◆ **Written problem**
Copy these lines exactly and nothing else: from the line holding "for t, m in" to the line holding "carried.keyframe_insert(path, frame=frame(t))", both lines included.

◆ **Supplied information**
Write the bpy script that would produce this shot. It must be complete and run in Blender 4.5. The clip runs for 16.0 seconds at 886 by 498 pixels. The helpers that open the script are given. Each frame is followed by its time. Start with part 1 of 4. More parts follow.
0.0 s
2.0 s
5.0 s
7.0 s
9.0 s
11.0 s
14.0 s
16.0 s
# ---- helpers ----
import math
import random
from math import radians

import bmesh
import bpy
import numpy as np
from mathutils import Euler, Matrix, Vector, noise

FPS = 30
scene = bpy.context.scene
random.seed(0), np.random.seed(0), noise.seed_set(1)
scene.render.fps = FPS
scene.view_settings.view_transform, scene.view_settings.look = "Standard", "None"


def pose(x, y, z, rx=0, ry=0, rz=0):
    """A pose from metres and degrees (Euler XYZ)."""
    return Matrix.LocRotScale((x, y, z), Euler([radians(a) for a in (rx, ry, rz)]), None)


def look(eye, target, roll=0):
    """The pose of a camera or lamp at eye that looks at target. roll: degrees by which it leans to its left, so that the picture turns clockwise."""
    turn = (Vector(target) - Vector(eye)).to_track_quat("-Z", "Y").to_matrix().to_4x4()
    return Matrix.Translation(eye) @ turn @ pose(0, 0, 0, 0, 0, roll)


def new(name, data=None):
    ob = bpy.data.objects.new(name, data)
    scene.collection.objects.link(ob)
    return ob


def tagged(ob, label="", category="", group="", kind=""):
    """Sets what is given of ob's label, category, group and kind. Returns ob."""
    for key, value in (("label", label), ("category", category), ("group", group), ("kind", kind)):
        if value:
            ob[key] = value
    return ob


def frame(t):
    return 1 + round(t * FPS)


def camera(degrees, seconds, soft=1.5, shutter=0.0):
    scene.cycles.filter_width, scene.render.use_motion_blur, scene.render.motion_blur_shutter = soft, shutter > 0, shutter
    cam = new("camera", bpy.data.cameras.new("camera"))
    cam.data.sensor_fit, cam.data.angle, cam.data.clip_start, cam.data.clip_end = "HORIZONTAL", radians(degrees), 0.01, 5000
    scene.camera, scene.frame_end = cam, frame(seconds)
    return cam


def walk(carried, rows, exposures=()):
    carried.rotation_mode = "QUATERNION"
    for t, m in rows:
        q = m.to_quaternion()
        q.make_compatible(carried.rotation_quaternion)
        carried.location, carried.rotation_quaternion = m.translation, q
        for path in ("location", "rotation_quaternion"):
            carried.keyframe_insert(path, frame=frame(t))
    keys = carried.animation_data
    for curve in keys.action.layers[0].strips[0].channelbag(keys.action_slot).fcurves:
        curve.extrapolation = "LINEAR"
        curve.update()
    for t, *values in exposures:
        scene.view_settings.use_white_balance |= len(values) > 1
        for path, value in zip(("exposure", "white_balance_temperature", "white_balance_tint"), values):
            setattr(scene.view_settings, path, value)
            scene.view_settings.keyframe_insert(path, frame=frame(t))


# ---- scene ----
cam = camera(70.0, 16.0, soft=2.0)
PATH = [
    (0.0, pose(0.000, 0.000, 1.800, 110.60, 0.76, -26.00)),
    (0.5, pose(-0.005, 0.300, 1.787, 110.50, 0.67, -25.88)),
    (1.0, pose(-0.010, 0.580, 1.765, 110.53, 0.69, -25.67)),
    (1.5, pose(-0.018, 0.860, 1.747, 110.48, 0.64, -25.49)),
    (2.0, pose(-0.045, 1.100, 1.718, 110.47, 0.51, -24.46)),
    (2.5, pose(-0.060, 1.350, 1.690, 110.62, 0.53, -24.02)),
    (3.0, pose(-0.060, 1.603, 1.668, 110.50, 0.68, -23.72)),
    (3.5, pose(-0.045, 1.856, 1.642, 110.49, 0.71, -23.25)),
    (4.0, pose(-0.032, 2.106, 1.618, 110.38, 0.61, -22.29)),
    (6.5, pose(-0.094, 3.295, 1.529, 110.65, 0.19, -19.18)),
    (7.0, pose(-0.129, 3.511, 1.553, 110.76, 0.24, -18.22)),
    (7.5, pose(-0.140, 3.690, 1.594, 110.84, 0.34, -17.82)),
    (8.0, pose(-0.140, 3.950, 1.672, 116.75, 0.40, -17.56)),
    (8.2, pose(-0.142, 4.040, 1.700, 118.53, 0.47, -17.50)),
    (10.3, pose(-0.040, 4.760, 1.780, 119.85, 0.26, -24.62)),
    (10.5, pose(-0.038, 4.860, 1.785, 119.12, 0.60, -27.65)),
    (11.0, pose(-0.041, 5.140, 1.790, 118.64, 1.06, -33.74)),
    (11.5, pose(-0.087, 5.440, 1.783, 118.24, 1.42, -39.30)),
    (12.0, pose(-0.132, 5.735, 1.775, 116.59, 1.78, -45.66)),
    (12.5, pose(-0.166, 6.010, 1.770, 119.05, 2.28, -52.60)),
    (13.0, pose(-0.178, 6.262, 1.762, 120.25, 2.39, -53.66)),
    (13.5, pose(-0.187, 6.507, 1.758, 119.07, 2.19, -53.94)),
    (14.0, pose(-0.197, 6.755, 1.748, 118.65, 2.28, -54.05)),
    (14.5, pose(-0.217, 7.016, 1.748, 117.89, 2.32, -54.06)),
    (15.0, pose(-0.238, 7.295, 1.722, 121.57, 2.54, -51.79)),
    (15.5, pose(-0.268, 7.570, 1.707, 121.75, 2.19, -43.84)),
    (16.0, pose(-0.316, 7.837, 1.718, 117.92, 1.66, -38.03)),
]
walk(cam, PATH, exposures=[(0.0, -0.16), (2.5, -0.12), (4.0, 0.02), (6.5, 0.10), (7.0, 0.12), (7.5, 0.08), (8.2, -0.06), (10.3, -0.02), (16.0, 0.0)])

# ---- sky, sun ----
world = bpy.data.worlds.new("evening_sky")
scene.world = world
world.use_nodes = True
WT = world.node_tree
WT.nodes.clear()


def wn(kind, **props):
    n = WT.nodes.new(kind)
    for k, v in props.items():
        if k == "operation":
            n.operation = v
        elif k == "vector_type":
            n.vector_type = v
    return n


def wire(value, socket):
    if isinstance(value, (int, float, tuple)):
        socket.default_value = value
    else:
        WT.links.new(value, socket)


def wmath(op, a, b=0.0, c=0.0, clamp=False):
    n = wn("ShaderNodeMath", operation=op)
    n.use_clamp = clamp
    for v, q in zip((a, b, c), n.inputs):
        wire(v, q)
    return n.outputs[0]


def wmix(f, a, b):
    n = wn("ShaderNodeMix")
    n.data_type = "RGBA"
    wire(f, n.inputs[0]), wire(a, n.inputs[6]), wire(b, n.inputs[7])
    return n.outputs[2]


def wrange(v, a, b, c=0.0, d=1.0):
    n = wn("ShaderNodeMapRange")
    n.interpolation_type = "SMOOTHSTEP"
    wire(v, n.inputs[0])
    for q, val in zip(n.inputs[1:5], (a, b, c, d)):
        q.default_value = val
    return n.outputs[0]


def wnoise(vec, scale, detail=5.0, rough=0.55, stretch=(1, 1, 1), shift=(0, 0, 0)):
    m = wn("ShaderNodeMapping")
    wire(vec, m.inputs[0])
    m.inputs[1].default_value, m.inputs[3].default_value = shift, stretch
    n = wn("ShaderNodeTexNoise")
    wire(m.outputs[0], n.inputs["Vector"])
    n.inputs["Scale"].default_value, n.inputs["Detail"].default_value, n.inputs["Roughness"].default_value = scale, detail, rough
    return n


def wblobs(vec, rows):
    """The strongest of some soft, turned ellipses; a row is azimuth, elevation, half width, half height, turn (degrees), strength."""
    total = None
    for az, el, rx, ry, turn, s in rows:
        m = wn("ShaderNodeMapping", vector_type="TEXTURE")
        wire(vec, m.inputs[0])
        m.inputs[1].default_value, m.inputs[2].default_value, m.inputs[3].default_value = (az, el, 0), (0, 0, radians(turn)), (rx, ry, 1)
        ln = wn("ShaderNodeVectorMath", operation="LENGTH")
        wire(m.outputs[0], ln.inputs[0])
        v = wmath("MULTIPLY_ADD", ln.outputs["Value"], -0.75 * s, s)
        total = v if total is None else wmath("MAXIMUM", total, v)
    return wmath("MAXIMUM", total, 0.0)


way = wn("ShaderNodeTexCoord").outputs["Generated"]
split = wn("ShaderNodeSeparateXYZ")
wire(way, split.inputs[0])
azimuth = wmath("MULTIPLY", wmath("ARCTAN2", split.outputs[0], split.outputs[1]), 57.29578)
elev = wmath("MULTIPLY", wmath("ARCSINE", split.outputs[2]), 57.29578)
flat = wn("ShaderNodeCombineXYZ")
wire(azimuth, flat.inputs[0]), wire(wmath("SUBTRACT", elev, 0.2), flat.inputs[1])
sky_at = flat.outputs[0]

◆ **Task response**
    for t, m in rows:
        q = m.to_quaternion()
        q.make_compatible(carried.rotation_quaternion)
        carried.location, carried.rotation_quaternion = m.translation, q
        for path in ("location", "rotation_quaternion"):
            carried.keyframe_insert(path, frame=frame(t))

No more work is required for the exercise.